EU rules might hamper card payments

Credit_Cards.jpg

Despite the EU’s official determination to reduce “inefficient cash payments” across Europe, EU rules allow extra charges to be applied to card payments, indirectly supporting the use of cash.

As online booking becomes increasingly widespread, so does the payment of extra fees for the use of credit or debit cards. 

But in some cases, the surcharge is applied not on transactions but on items or tickets purchased. The low-cost Irish airline Ryanair is a frontrunner in this regard, even applying a per-ticket surcharge. This means that if a consumer buys three tickets, then he or she will pay a surcharge three times for using the card, even if the purchase was carried out in a single transaction.
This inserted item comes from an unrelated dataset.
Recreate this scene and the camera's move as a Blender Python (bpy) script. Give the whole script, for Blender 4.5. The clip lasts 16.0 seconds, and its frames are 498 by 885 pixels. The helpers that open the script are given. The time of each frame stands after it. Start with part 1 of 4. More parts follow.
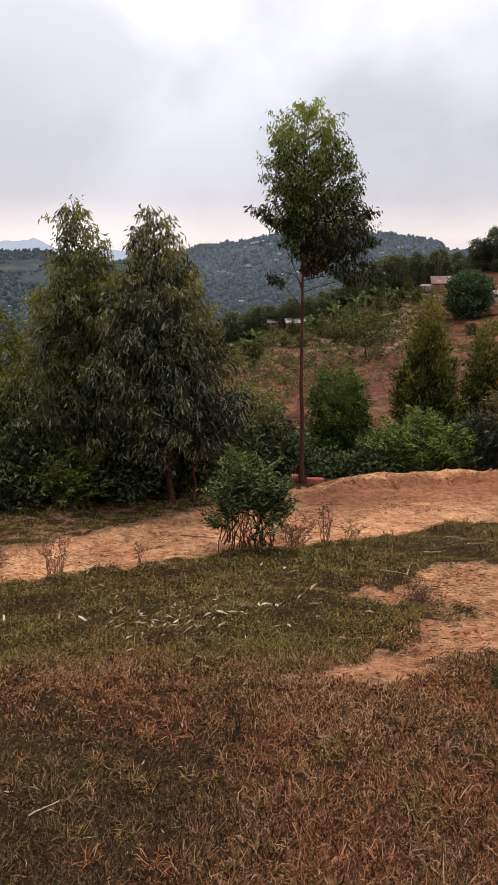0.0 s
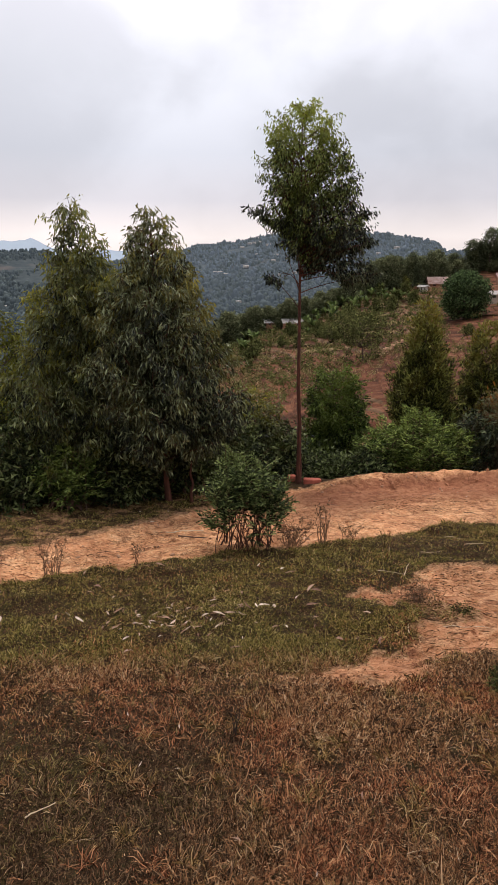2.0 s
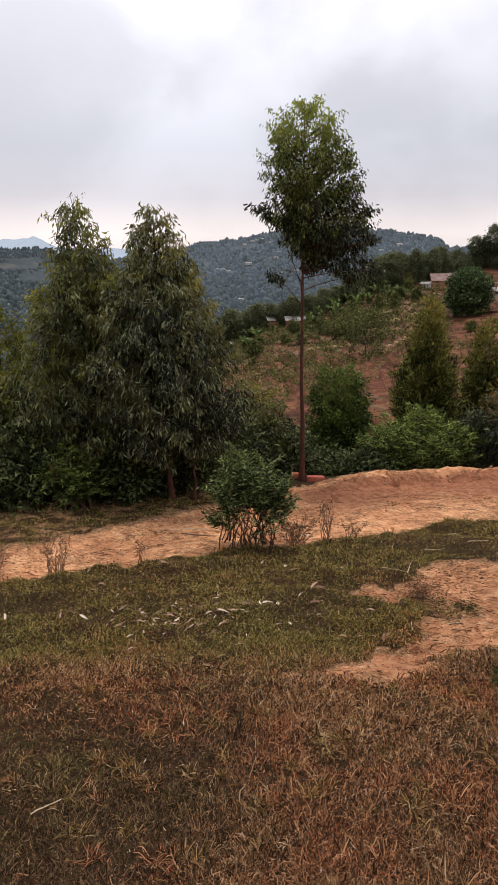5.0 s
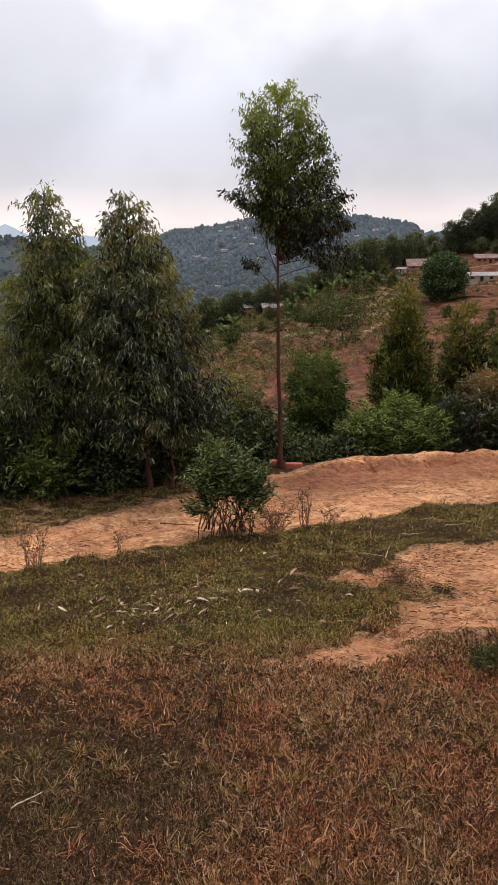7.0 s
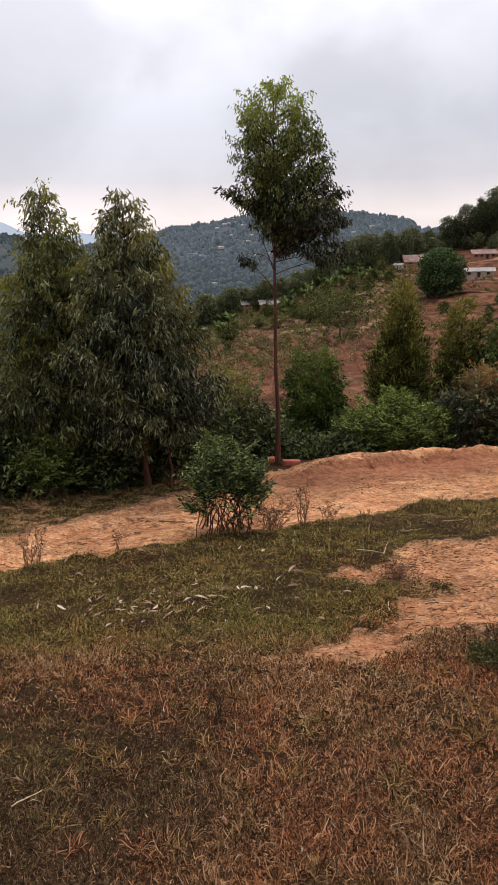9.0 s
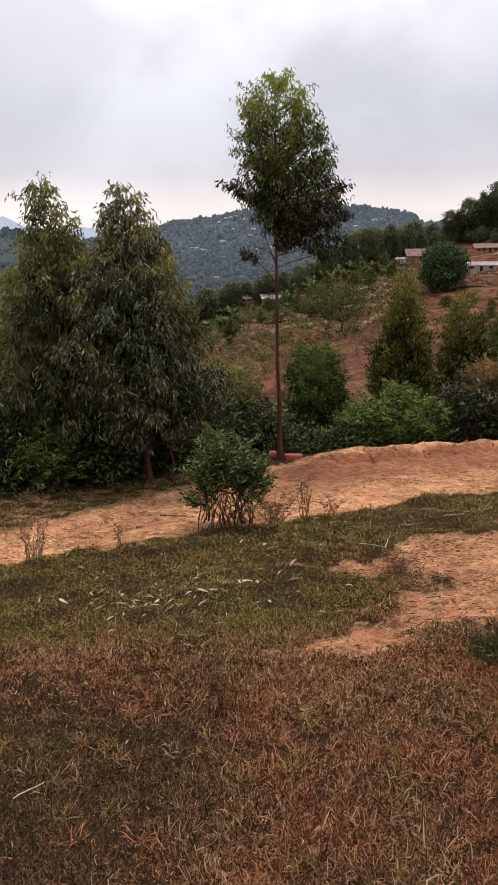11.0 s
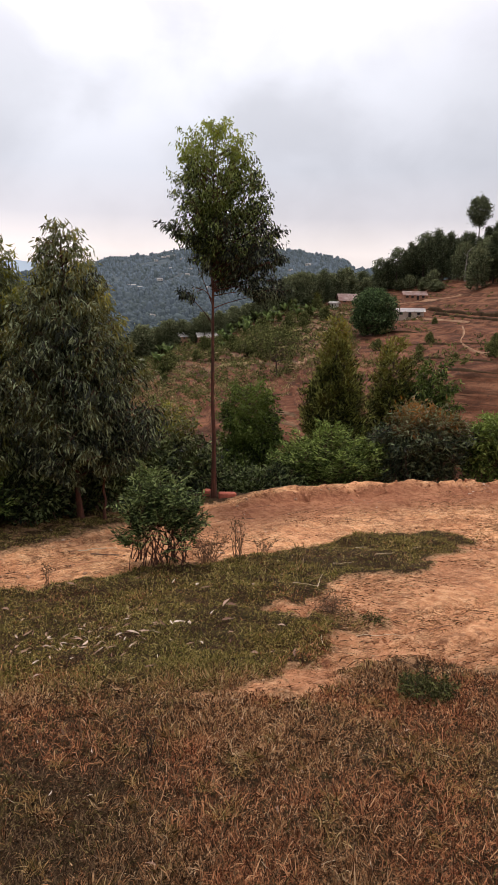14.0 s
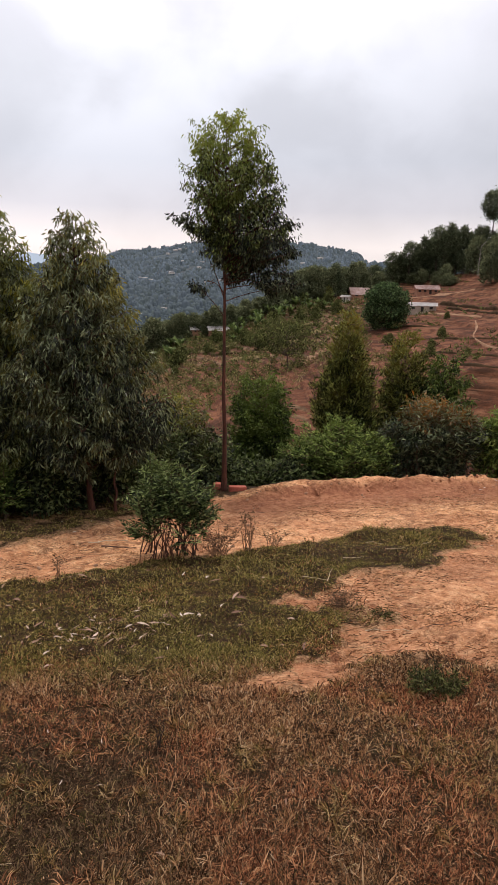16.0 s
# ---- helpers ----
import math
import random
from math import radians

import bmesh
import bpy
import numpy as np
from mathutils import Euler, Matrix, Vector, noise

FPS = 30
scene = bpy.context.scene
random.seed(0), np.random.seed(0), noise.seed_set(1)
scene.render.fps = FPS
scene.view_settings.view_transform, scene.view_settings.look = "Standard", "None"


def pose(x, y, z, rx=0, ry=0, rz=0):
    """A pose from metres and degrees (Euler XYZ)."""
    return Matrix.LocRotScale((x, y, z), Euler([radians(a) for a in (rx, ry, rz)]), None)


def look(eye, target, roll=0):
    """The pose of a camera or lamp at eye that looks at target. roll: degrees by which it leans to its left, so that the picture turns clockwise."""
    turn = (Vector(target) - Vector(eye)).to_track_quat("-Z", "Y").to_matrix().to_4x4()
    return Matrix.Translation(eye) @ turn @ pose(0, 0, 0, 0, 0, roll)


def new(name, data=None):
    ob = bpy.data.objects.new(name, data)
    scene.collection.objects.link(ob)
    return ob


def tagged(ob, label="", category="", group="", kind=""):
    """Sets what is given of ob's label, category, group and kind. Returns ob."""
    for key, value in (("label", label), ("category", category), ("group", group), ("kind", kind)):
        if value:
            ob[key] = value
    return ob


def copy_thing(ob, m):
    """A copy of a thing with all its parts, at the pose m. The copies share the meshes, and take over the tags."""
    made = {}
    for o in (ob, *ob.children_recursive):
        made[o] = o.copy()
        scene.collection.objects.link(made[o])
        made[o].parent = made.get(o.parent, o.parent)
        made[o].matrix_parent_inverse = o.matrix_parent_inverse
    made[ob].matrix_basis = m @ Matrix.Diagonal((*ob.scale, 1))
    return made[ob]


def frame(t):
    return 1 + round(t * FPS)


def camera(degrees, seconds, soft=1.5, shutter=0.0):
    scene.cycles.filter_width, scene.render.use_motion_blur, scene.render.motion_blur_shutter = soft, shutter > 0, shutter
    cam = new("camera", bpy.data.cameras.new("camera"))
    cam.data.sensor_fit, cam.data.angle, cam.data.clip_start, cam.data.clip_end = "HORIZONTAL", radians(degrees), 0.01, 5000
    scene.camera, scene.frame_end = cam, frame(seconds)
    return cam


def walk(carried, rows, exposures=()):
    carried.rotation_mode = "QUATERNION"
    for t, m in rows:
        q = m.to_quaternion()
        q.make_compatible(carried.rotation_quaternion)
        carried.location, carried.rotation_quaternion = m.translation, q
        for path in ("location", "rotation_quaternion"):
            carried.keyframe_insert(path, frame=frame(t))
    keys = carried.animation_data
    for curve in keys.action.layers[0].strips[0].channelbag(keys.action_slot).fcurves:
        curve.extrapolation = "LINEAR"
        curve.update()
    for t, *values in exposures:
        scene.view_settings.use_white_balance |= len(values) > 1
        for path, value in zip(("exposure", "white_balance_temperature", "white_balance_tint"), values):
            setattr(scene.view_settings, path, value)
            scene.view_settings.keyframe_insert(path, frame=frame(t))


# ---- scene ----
cam = camera(39.7, 16.0)
PATH = [
    (0.0, pose(0.000, 0.000, 1.550, 77.000, 0.000, 0.000)),
    (0.5, pose(-0.001, -0.003, 1.554, 77.231, 0.160, -0.131)),
    (1.0, pose(-0.001, -0.001, 1.552, 77.316, 0.309, -0.222)),
    (1.5, pose(0.003, 0.003, 1.550, 77.190, 0.331, -0.135)),
    (2.0, pose(-0.002, 0.008, 1.548, 77.032, -0.083, -0.239)),
    (2.5, pose(-0.003, 0.001, 1.551, 76.948, -0.006, 0.039)),
    (3.0, pose(0.001, 0.001, 1.551, 76.955, 0.181, 0.370)),
    (5.5, pose(-0.003, 0.001, 1.552, 76.764, 0.258, -0.254)),
    (6.0, pose(0.011, 0.005, 1.552, 76.618, 0.655, -0.920)),
    (6.5, pose(0.010, 0.004, 1.555, 76.201, 0.865, -1.944)),
    (7.0, pose(0.009, 0.010, 1.553, 75.789, 0.631, -1.946)),
    (7.5, pose(0.011, 0.000, 1.557, 75.459, 0.729, -2.120)),
    (8.0, pose(0.006, 0.006, 1.555, 75.579, 0.680, -2.109)),
    (8.5, pose(0.013, 0.013, 1.550, 75.326, 0.820, -2.136)),
    (9.0, pose(0.011, 0.007, 1.556, 75.545, 0.938, -2.194)),
    (11.5, pose(0.014, 0.011, 1.550, 75.037, 0.963, -2.028)),
    (12.0, pose(0.015, 0.016, 1.549, 75.177, 1.043, -2.316)),
    (12.5, pose(0.021, 0.013, 1.554, 74.678, 1.191, -3.451)),
    (13.0, pose(0.022, 0.011, 1.554, 75.008, 0.850, -4.360)),
    (13.5, pose(0.020, -0.006, 1.567, 75.458, 1.188, -5.486)),
    (14.0, pose(0.010, 0.004, 1.558, 78.228, -1.037, -7.189)),
    (14.5, pose(0.007, 0.003, 1.554, 78.137, -1.488, -6.654)),
    (15.0, pose(0.009, 0.006, 1.552, 77.920, -1.195, -6.176)),
    (15.5, pose(0.008, 0.004, 1.555, 77.820, -1.314, -6.173)),
    (16.0, pose(0.007, 0.006, 1.557, 77.689, -1.286, -6.252)),
]
walk(cam, PATH, [(0.0, -0.10, 6600, 15.5), (9.0, -0.08, 6600, 15.5), (13.5, -0.06, 6600, 15.5), (14.5, -0.06, 6600, 15.5), (16.0, -0.06, 6600, 15.5)])

# ---- sky, sun, exposure ----
SUN_AZ, SUN_EL = 6.0, 74.0          # degrees east of straight ahead, above the horizon
sun_dir = Vector((math.sin(radians(SUN_AZ)) * math.cos(radians(SUN_EL)),
                  math.cos(radians(SUN_AZ)) * math.cos(radians(SUN_EL)), math.sin(radians(SUN_EL))))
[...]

The card payment surcharging model is also applied to offline payments. For example, in countries where the legislation allows such practices, furniture retailer Ikea charges clients an extra fee for using payment cards.

Apart from the harm to consumers, the practice has anti-competitive consequences for payment card companies. In the case of Ryanair, the company allows free-of-charge payments if the customer uses a Visa Electron card thanks to an agreement with the card company. This means payments to the company via Visa Electron amounted to over 25% of the total in 2007 and 2008, according to a Ryanair spokesperson.

In the case of Ikea, the Swedish company applies no fees to payments carried out with cash or with its own credit card, while it charges other cards’ clients with an extra fee in those countries where it is allowed to do so.

Among those countries are the UK, Ireland, Germany and Spain, which exploit a loophole in the Payment Services Directive, the new legislation on electronic payments adopted at EU level in November 2007. The directive is in fact vague on surcharging, allowing states to decide whether to ban or allow it.

Brussels pushed for the introduction of a common EU policy on surcharging, but opposition from member states was strong and eventually prevailed. The result is somewhat paradoxical if one takes into account that one of the PSD’s main objectives was to decrease “inefficient” cash payments.

Internal Market Charlie McCreevy's spokesperson said: "The PSD is surcharging neutral, meaning that each member states can apply its own rule. This has been one of the compromise solutions necessary to pass the directive through the legislative process."

Visa is concerned by the vagueness of the directive regarding surcharges and is campaigning for "no discrimination between means of payments," according to a Brussels-based official. "Only one payment subject to surcharge affects the client interest in using a card in other occasions," added the official.

Ryanair spokesperson commented: "Our prices are fully transparent. We apply surcharges on cards payments to cover our administrative costs and to guarantee the safety of payments."

After months of fierce debate, the Payment Services Directive (PSD) was adopted by the EU Council of Ministers in March 2007. The European Parliament's green light came a month later, and it was published in the EU Official Journal on 13 November 2007 (EURACTIV 25/04/07). The definitive entry into force of the new set of rules is foreseen for November 2009, by which date member states are supposed to have finished transposing the directive into national law.

The PSD seeks to create a true European market for payments while improving national business environments at the same time, offering consumers more and cheaper services.

One of the priorities of the directive is to drop the usage of "inefficient cash payments," as indicated by the Commission on many occasions. Brussels believes mass migration to electronic transactions would save European society costs amounting to 3% of GDP (see Links Dossier).